The Double Irish with a Dutch Sandwich tax arrangement, as illustrated in the third figure, involved a complex arrangement between a US parent company (USP) and three foreign subsidiaries. The first Irish subsidiary (I1) was incorporated in Ireland but controlled from Bermuda, allowing it to avoid both Irish and US taxes. The second Irish subsidiary (I2) was incorporated and controlled in Ireland. The purpose of I2 was to control foreign distribution and collect income. A Dutch subsidiary (N) acted as an intermediary between I2 and I1 to avoid Irish taxes.

The scheme worked by exploiting specific provisions in the Irish and US tax laws. A USP would transfer the intellectual property to I1. I2 would then sublicense the intellectual property from I1 and pay royalties. These royalties would flow from I2 to N, and then from N to I1, taking advantage of European Union tax rules. This structure allowed profits to be shifted to tax havens such as Bermuda, effectively minimizing the tax liability across the entire corporate structure.
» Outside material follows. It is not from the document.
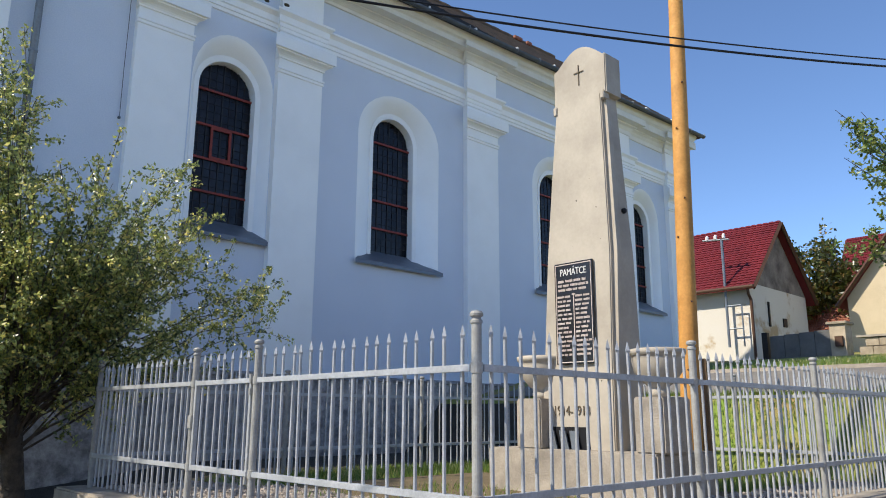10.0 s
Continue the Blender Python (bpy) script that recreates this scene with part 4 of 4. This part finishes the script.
ends = []
for k in range(62):
    a = rng.uniform(0, 2 * math.pi)
    z = rng.uniform(1.5, 4.8)
    wide = 1.0 + 0.75 * math.sin(math.pi * min(max((z - 1.3) / 3.4, 0), 1))
    r = wide * math.sqrt(rng.uniform(0.25, 1.0))
    x = 2.0 + r * math.cos(a) * (1.12 if math.cos(a) > 0 else 0.98)
    cap = 4.9 if x < 1.75 else 3.75 if x < 2.9 else 4.0 if x < 3.6 else 2.9
    z = min(z, cap - 0.5 * rng.random())
    if x < 3.0 or z > 2.5:
        ends.append((x, 7.95 + r * math.sin(a) * 0.85, z - 0.35 * (r > 1.3)))
for k in range(34):
    ends.append((rng.uniform(1.0, 3.1), 7.9 + rng.uniform(-0.7, 0.5), rng.uniform(1.7, 3.3)))
ends += [(1.62, 7.9, 5.4), (1.02, 7.9, 5.32), (1.5, 7.9, 5.0), (1.15, 7.95, 5.0), (4.75, 7.9, 2.95), (4.55, 7.8, 2.6), (4.35, 7.9, 3.0), (0.1, 7.9, 2.8), (0.3, 7.9, 3.5), (0.55, 7.9, 3.9), (1.35, 8.0, 4.8), (1.55, 7.8, 4.9), (1.2, 7.8, 4.7), (3.45, 7.9, 4.35), (3.3, 7.8, 4.1), (1.1, 8.0, 4.6), (1.5, 7.6, 4.4), (0.85, 7.8, 4.3), (1.75, 8.2, 4.5), (1.3, 7.7, 4.9), (3.0, 7.7, 3.8), (3.6, 8.1, 3.7), (4.1, 7.7, 2.9), (2.6, 7.5, 3.5), (2.9, 7.5, 2.9), (4.65, 7.9, 2.75), (1.75, 7.8, 4.4), (1.9, 7.9, 4.0), (2.2, 7.8, 3.7), (1.65, 8.1, 4.6), (2.6, 7.8, 3.95), (3.2, 7.7, 3.7), (3.7, 7.9, 3.9), (4.5, 8.2, 3.1), (3.9, 7.7, 3.3), (0.25, 7.9, 3.1), (0.35, 7.7, 2.6), (0.15, 8.1, 2.2), (0.62, 7.8, 1.75), (0.9, 7.7, 1.55), (1.2, 7.6, 1.45)]
fruit = tree("fruit_tree", "loose green fruit tree with yellowing leaves before the church", ([(2.12, 7.95, 0.1), (2.08, 7.95, 0.7), (2.0, 7.95, 1.3), (1.97, 7.95, 1.62)], [0.12, 0.105, 0.095, 0.085]), ends, BARK, LEAF_APPLE, 0.45, (0.023, 0.023, 0.023), 0.045, 14, 9, 0.48, 0.12, 0.013)
fruit.scale = (1.25, 1.25, 1.25)
fruit.location = (0, 0, -0.25 * 1.6)
ends = []
for k in range(270):
    a = rng.uniform(0, 2 * math.pi)
    s = rng.uniform(0, 1)
    z = 1.70 + 3.4 * s
    wide = 1.14 * math.sin(math.pi * (0.16 + 0.72 * s)) ** 0.55
    r = wide * math.sqrt(rng.uniform(0.35, 1.0))
    ends.append((-1.12 + r * math.cos(a) * (1.0 if math.cos(a) > 0 else 1.25), 7.95 + r * math.sin(a), z))
ends += [(-1.12, 7.9, 5.5), (-0.85, 7.8, 5.4), (-0.62, 7.9, 5.25), (-1.5, 7.8, 5.25), (-0.4, 7.9, 5.05), (-0.15, 7.8, 4.2), (-0.05, 7.9, 3.9), (-0.25, 7.9, 5.0), (-0.1, 7.9, 4.7), (0.0, 7.9, 4.4), (-1.8, 7.9, 5.2), (-2.1, 7.9, 4.9), (-0.95, 7.9, 5.65), (-1.05, 7.7, 5.55), (-1.2, 8.1, 5.4), (-0.8, 7.7, 5.5), (-1.0, 7.8, 5.2), (-1.3, 7.7, 5.3), (-0.7, 7.8, 5.1)]
dense = tree("dense_tree", "dense dark green deciduous tree shaded on the street side", ([(-0.88, 7.95, -0.35), (-0.87, 7.95, 1.0), (-0.92, 7.95, 2.0), (-1.05, 7.95, 3.2)], [0.215, 0.18, 0.16, 0.10]), ends, DARK_BARK, LEAF_DARK, 1.2, (0.036, 0.036, 0.036), 0.048, 19, 10, 0.36, 0.60, 0.012,
             leaders=((-1.05, 7.95, 5.2), (-0.65, 7.9, 4.8), (-1.55, 7.9, 4.8), (-1.0, 7.4, 4.3), (-1.1, 8.5, 4.3), (-0.4, 7.95, 3.4), (-1.95, 7.95, 3.4), (-0.9, 7.3, 3.0), (-1.1, 8.6, 3.0), (-0.5, 7.6, 2.4), (-1.7, 7.8, 2.4)))
dense.scale = (0.85, 0.85, 0.85)
dense.location = (0, 0, 0.15 * 1.6 - 0.06)
street_ends = [(8.35, 3.05, 5.15), (8.75, 2.9, 5.2), (8.3, 3.0, 4.55), (8.7, 2.7, 4.1), (8.4, 2.95, 4.75), (9.0, 2.6, 3.9), (8.45, 3.0, 3.62), (8.9, 2.6, 3.7), (9.3, 2.4, 4.6), (9.4, 2.3, 3.9), (10.2, 2.2, 5.4), (11.0, 0.6, 5.5), (11.6, 1.6, 4.8), (10.4, 0.3, 4.6), (9.8, 0.4, 5.2), (8.6, 2.9, 4.95), (8.9, 2.7, 4.4), (9.2, 2.5, 5.0), (9.5, 2.2, 4.3)]
ends = [(x + 0.36, y - 0.28, z - 0.12) for x, y, z in street_ends]
tree("street_tree", "leafy green tree reaching over the street", ([(10.75, 1.3, 0.0), (10.7, 1.3, 1.5), (10.6, 1.3, 2.7)], [0.16, 0.14, 0.11]), ends, BARK, LEAF_MID, 0.5, (0.035, 0.035, 0.035), 0.052, 24, 9, 0.32, 0.05, 0.02)
ends = []
for k in range(70):
    a, s = rng.uniform(0, 6.283), rng.random()
    r = 4.4 * math.sin(math.pi * (0.12 + 0.75 * s)) * math.sqrt(rng.uniform(0.3, 1))
    ends.append((40.5 + r * math.cos(a), 15.2 + r * math.sin(a), 5.2 + 5.2 * s))
tree("garden_tree", "rounded brownish-green garden tree behind the red-roofed house", ([(40.5, 15.2, 3.0), (40.5, 15.2, 5.0)], [0.3, 0.24]), ends, DARK_BARK, LEAF_FAR, 0.5, (0.16, 0.16, 0.16), 0.26, 4, 8, 1.0, 0.1, 0.06)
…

However, a combination of Irish tax reforms in 2015 and changes to the US Tax Cuts and Jobs Act of 2017 rendered this strategy ineffective: “As a result, Irish companies began paying royalties directly to US parent companies rather than routing them through tax havens.”

The shifts in royalty payments tell the story. This figure shows royalty payments by Irish companies to the US, which doubled from 2019 to 2021.

In contrast, tax payments from Ireland and the Netherlands to Bermuda, known for its near-zero corporate tax rate, fell significantly, showing that only a fraction of corporate profits flow through Bermuda.

I’m sure that international tax lawyers around the world are coming up with new tax avoidance strategies even as I write this. But it’s worth remembering that there are two major costs here. The obvious loss is to government revenues, but the more subtle and still very real loss is the diversion of highly skilled talent from what could have been gains in efficiency and productivity to focus instead on corporate restructuring and tax avoidance games.